MO Missouri Porch

Frogs

Frog hunting in Missouri

Frogging is one of Missouri's most fun summer traditions, and a lot of people walk right past it. On a warm night at the edge of a pond, you go after bullfrogs and green frogs — the two kinds you're allowed to take. You can get them with a gig, by hand, with a bow, or even with a small rimfire gun. Here's the part that trips people up: you need either a fishing permit or a small game hunting permit, and the two let you use different tools.

Seasons

Frogs dates — 2026 / 2026–27

Season Dates
Bullfrog & green frog Sunset June 30 – Oct. 31, 2026

Dates change every year — confirm on MDC Seasons.

Limits

Frog limit

Species Daily Possession Note
Frogs (bullfrog + green) 8 16 Combined; resets at midnight.

The two-permit quirk

One permit or the other — and they change your tools

Frogs are the one critter Missouri lets you take on a fishing permit or a hunting permit.
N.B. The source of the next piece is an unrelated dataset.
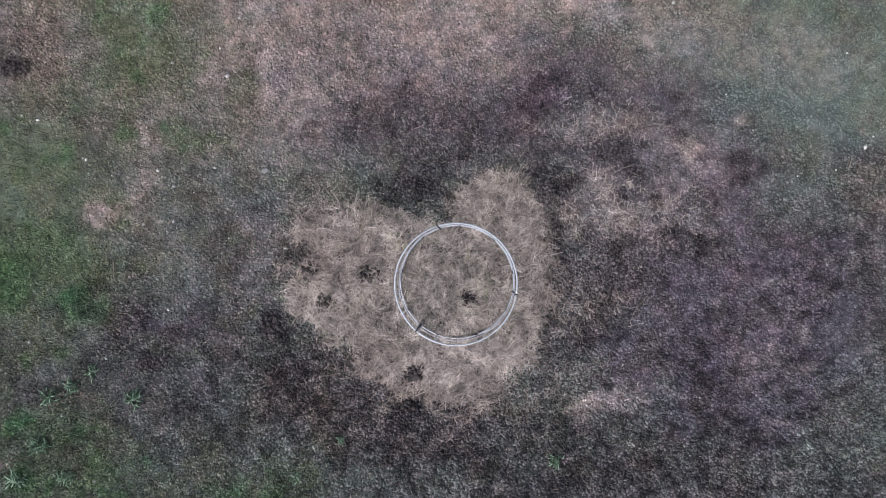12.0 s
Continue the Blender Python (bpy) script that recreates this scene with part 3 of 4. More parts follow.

Which one you carry decides what you're allowed to use. Pick the permit that matches the way you like to frog.

With a fishing permit

You may take frogs by hand, hand net, gig, bow, atlatl, trotline, throwline, limb line, bank line, jug line, snagging, snaring, grabbing, or pole-and-line. (Basically all the fishing-style methods.)

With a small game hunting permit

You may use a .22 or smaller rimfire rifle or pistol, a pellet gun, a bow, a crossbow, an atlatl, or your hands and a net.

Frogging at night is allowed. You can go after frogs after dark and use a light to spot them — that bright pair of eyes shining back at you is half the fun.

Who can skip the permit

When you don't need a permit at all

Kids 15 and under Anyone 15 or younger can frog without buying a permit.
Residents 65 and older Missouri residents who are 65 or older can frog without buying a permit.

Before you hunt

Missouri Porch explains; the MDC decides.

Data current for the 2026 / 2026–27 season. Last checked against MDC: 2026-06-18. Dates, prices, quotas, and county rules change every year. Confirm with MDC before you hunt.

This is a plain-English summary, not the law. Always check the current MDC regulations before you hunt. As MDC puts it, the booklet is NOT a legal document and regulations are subject to revision during the year.